EXERCISE DIRECTIONS - Give a verbatim copy of the lines below, minus the pictures.

DATA TO PROCESS -

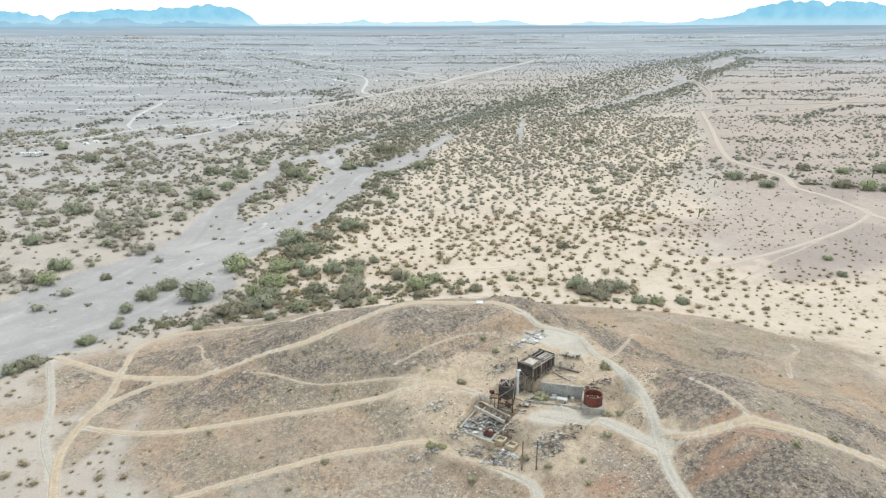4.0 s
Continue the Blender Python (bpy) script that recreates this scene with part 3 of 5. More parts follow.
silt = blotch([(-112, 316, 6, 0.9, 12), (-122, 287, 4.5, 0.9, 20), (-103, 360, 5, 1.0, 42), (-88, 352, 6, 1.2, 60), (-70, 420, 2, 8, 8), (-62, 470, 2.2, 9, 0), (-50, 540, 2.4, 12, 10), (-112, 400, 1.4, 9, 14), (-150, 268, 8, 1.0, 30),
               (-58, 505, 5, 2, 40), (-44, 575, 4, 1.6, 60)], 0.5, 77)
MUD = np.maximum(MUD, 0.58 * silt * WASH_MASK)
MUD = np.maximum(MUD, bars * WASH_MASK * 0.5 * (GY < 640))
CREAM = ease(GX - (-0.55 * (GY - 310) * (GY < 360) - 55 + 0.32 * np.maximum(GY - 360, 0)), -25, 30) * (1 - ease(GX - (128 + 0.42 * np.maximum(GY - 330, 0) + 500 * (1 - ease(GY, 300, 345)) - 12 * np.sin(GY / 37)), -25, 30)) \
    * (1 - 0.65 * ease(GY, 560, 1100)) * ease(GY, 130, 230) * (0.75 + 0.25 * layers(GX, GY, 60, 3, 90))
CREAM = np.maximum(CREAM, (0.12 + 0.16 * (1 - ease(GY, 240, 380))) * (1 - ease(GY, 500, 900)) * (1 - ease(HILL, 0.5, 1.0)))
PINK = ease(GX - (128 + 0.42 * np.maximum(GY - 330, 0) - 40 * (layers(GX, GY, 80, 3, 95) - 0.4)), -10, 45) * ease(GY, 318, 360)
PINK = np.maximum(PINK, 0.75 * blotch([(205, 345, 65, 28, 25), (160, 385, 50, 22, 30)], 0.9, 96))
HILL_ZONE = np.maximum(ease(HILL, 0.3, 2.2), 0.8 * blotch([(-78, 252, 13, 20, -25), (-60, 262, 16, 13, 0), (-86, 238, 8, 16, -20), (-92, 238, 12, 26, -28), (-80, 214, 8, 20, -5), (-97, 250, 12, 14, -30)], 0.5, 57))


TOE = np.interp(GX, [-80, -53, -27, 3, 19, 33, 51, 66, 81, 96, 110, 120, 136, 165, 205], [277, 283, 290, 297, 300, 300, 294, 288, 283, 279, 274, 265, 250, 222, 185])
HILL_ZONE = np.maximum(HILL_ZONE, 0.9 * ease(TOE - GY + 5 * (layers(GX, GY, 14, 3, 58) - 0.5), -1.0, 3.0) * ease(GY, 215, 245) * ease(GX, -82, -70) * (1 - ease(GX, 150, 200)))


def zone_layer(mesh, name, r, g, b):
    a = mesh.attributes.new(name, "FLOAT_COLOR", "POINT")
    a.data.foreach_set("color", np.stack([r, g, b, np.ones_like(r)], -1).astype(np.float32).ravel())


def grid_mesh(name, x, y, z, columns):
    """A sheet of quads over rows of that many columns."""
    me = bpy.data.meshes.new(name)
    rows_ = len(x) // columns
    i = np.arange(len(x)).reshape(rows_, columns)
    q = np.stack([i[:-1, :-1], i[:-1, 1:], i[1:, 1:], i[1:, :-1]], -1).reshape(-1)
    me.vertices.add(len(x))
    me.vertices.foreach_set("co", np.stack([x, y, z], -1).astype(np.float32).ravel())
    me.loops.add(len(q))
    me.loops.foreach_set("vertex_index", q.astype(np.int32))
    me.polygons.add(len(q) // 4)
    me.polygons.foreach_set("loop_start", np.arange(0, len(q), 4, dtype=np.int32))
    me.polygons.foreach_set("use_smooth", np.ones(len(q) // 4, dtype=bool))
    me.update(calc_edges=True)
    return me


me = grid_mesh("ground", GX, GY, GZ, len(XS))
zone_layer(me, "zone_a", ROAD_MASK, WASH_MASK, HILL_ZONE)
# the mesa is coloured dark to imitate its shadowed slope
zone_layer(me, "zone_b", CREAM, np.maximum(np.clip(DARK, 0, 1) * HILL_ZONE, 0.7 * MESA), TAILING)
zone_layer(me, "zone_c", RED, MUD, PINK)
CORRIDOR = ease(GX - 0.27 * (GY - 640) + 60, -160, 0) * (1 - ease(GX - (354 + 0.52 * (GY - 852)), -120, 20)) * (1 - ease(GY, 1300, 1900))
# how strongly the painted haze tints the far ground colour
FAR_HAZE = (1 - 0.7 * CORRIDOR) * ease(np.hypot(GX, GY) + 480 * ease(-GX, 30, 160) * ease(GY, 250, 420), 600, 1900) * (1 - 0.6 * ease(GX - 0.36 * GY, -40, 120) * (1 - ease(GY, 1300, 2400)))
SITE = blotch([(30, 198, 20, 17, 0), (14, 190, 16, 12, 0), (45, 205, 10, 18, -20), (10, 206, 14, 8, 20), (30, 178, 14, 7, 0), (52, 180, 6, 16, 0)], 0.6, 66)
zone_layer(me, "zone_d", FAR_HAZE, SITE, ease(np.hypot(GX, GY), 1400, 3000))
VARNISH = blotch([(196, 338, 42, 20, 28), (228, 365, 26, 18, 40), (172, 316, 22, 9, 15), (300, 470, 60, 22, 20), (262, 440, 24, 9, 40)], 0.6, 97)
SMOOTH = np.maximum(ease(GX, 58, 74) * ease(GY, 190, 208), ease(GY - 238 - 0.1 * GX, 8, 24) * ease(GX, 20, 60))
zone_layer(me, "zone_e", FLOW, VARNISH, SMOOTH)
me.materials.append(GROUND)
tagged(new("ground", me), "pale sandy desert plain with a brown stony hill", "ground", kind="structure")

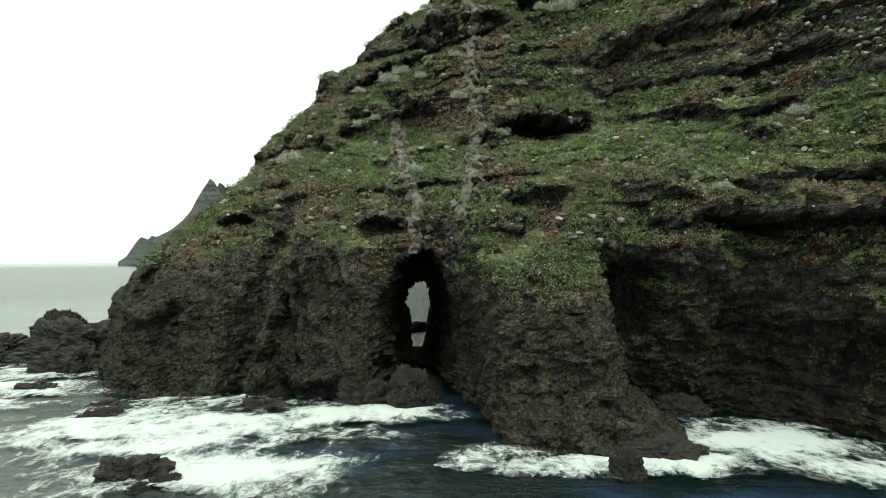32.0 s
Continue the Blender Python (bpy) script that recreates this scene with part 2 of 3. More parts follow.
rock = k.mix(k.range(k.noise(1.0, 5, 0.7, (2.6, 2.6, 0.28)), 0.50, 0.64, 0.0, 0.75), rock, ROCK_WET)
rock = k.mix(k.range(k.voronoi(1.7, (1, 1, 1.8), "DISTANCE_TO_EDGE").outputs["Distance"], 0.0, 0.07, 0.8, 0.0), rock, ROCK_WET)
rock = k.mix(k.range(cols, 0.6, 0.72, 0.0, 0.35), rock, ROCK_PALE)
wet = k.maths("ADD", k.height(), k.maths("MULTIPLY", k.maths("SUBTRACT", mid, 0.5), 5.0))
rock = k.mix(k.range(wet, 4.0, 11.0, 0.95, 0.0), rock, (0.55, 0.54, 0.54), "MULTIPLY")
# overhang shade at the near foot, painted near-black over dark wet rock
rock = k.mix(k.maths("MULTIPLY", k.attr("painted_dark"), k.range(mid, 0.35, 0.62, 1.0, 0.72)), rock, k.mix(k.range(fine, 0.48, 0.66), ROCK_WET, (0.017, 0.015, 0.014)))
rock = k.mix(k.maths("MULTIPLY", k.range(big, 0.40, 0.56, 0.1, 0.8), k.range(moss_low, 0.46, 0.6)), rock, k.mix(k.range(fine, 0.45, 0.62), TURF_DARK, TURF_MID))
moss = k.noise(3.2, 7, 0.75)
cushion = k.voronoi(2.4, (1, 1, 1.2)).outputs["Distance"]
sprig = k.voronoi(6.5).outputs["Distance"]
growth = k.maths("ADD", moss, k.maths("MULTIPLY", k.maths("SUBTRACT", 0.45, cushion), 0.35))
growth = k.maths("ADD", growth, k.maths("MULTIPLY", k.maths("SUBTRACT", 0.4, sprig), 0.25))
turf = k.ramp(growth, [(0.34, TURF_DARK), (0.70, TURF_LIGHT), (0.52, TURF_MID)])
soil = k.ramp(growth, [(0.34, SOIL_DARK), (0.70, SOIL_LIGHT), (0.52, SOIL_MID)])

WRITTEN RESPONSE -
4.0 s
Continue the Blender Python (bpy) script that recreates this scene with part 3 of 5. More parts follow.
silt = blotch([(-112, 316, 6, 0.9, 12), (-122, 287, 4.5, 0.9, 20), (-103, 360, 5, 1.0, 42), (-88, 352, 6, 1.2, 60), (-70, 420, 2, 8, 8), (-62, 470, 2.2, 9, 0), (-50, 540, 2.4, 12, 10), (-112, 400, 1.4, 9, 14), (-150, 268, 8, 1.0, 30),
               (-58, 505, 5, 2, 40), (-44, 575, 4, 1.6, 60)], 0.5, 77)
MUD = np.maximum(MUD, 0.58 * silt * WASH_MASK)
MUD = np.maximum(MUD, bars * WASH_MASK * 0.5 * (GY < 640))
CREAM = ease(GX - (-0.55 * (GY - 310) * (GY < 360) - 55 + 0.32 * np.maximum(GY - 360, 0)), -25, 30) * (1 - ease(GX - (128 + 0.42 * np.maximum(GY - 330, 0) + 500 * (1 - ease(GY, 300, 345)) - 12 * np.sin(GY / 37)), -25, 30)) \
    * (1 - 0.65 * ease(GY, 560, 1100)) * ease(GY, 130, 230) * (0.75 + 0.25 * layers(GX, GY, 60, 3, 90))
CREAM = np.maximum(CREAM, (0.12 + 0.16 * (1 - ease(GY, 240, 380))) * (1 - ease(GY, 500, 900)) * (1 - ease(HILL, 0.5, 1.0)))
PINK = ease(GX - (128 + 0.42 * np.maximum(GY - 330, 0) - 40 * (layers(GX, GY, 80, 3, 95) - 0.4)), -10, 45) * ease(GY, 318, 360)
PINK = np.maximum(PINK, 0.75 * blotch([(205, 345, 65, 28, 25), (160, 385, 50, 22, 30)], 0.9, 96))
HILL_ZONE = np.maximum(ease(HILL, 0.3, 2.2), 0.8 * blotch([(-78, 252, 13, 20, -25), (-60, 262, 16, 13, 0), (-86, 238, 8, 16, -20), (-92, 238, 12, 26, -28), (-80, 214, 8, 20, -5), (-97, 250, 12, 14, -30)], 0.5, 57))


TOE = np.interp(GX, [-80, -53, -27, 3, 19, 33, 51, 66, 81, 96, 110, 120, 136, 165, 205], [277, 283, 290, 297, 300, 300, 294, 288, 283, 279, 274, 265, 250, 222, 185])
HILL_ZONE = np.maximum(HILL_ZONE, 0.9 * ease(TOE - GY + 5 * (layers(GX, GY, 14, 3, 58) - 0.5), -1.0, 3.0) * ease(GY, 215, 245) * ease(GX, -82, -70) * (1 - ease(GX, 150, 200)))


def zone_layer(mesh, name, r, g, b):
    a = mesh.attributes.new(name, "FLOAT_COLOR", "POINT")
    a.data.foreach_set("color", np.stack([r, g, b, np.ones_like(r)], -1).astype(np.float32).ravel())


def grid_mesh(name, x, y, z, columns):
    """A sheet of quads over rows of that many columns."""
    me = bpy.data.meshes.new(name)
    rows_ = len(x) // columns
    i = np.arange(len(x)).reshape(rows_, columns)
    q = np.stack([i[:-1, :-1], i[:-1, 1:], i[1:, 1:], i[1:, :-1]], -1).reshape(-1)
    me.vertices.add(len(x))
    me.vertices.foreach_set("co", np.stack([x, y, z], -1).astype(np.float32).ravel())
    me.loops.add(len(q))
    me.loops.foreach_set("vertex_index", q.astype(np.int32))
    me.polygons.add(len(q) // 4)
    me.polygons.foreach_set("loop_start", np.arange(0, len(q), 4, dtype=np.int32))
    me.polygons.foreach_set("use_smooth", np.ones(len(q) // 4, dtype=bool))
    me.update(calc_edges=True)
    return me


me = grid_mesh("ground", GX, GY, GZ, len(XS))
zone_layer(me, "zone_a", ROAD_MASK, WASH_MASK, HILL_ZONE)
# the mesa is coloured dark to imitate its shadowed slope
zone_layer(me, "zone_b", CREAM, np.maximum(np.clip(DARK, 0, 1) * HILL_ZONE, 0.7 * MESA), TAILING)
zone_layer(me, "zone_c", RED, MUD, PINK)
CORRIDOR = ease(GX - 0.27 * (GY - 640) + 60, -160, 0) * (1 - ease(GX - (354 + 0.52 * (GY - 852)), -120, 20)) * (1 - ease(GY, 1300, 1900))
# how strongly the painted haze tints the far ground colour
FAR_HAZE = (1 - 0.7 * CORRIDOR) * ease(np.hypot(GX, GY) + 480 * ease(-GX, 30, 160) * ease(GY, 250, 420), 600, 1900) * (1 - 0.6 * ease(GX - 0.36 * GY, -40, 120) * (1 - ease(GY, 1300, 2400)))
SITE = blotch([(30, 198, 20, 17, 0), (14, 190, 16, 12, 0), (45, 205, 10, 18, -20), (10, 206, 14, 8, 20), (30, 178, 14, 7, 0), (52, 180, 6, 16, 0)], 0.6, 66)
zone_layer(me, "zone_d", FAR_HAZE, SITE, ease(np.hypot(GX, GY), 1400, 3000))
VARNISH = blotch([(196, 338, 42, 20, 28), (228, 365, 26, 18, 40), (172, 316, 22, 9, 15), (300, 470, 60, 22, 20), (262, 440, 24, 9, 40)], 0.6, 97)
SMOOTH = np.maximum(ease(GX, 58, 74) * ease(GY, 190, 208), ease(GY - 238 - 0.1 * GX, 8, 24) * ease(GX, 20, 60))
zone_layer(me, "zone_e", FLOW, VARNISH, SMOOTH)
me.materials.append(GROUND)
tagged(new("ground", me), "pale sandy desert plain with a brown stony hill", "ground", kind="structure")

32.0 s
Continue the Blender Python (bpy) script that recreates this scene with part 2 of 3. More parts follow.
rock = k.mix(k.range(k.noise(1.0, 5, 0.7, (2.6, 2.6, 0.28)), 0.50, 0.64, 0.0, 0.75), rock, ROCK_WET)
rock = k.mix(k.range(k.voronoi(1.7, (1, 1, 1.8), "DISTANCE_TO_EDGE").outputs["Distance"], 0.0, 0.07, 0.8, 0.0), rock, ROCK_WET)
rock = k.mix(k.range(cols, 0.6, 0.72, 0.0, 0.35), rock, ROCK_PALE)
wet = k.maths("ADD", k.height(), k.maths("MULTIPLY", k.maths("SUBTRACT", mid, 0.5), 5.0))
rock = k.mix(k.range(wet, 4.0, 11.0, 0.95, 0.0), rock, (0.55, 0.54, 0.54), "MULTIPLY")
# overhang shade at the near foot, painted near-black over dark wet rock
rock = k.mix(k.maths("MULTIPLY", k.attr("painted_dark"), k.range(mid, 0.35, 0.62, 1.0, 0.72)), rock, k.mix(k.range(fine, 0.48, 0.66), ROCK_WET, (0.017, 0.015, 0.014)))
rock = k.mix(k.maths("MULTIPLY", k.range(big, 0.40, 0.56, 0.1, 0.8), k.range(moss_low, 0.46, 0.6)), rock, k.mix(k.range(fine, 0.45, 0.62), TURF_DARK, TURF_MID))
moss = k.noise(3.2, 7, 0.75)
cushion = k.voronoi(2.4, (1, 1, 1.2)).outputs["Distance"]
sprig = k.voronoi(6.5).outputs["Distance"]
growth = k.maths("ADD", moss, k.maths("MULTIPLY", k.maths("SUBTRACT", 0.45, cushion), 0.35))
growth = k.maths("ADD", growth, k.maths("MULTIPLY", k.maths("SUBTRACT", 0.4, sprig), 0.25))
turf = k.ramp(growth, [(0.34, TURF_DARK), (0.70, TURF_LIGHT), (0.52, TURF_MID)])
soil = k.ramp(growth, [(0.34, SOIL_DARK), (0.70, SOIL_LIGHT), (0.52, SOIL_MID)])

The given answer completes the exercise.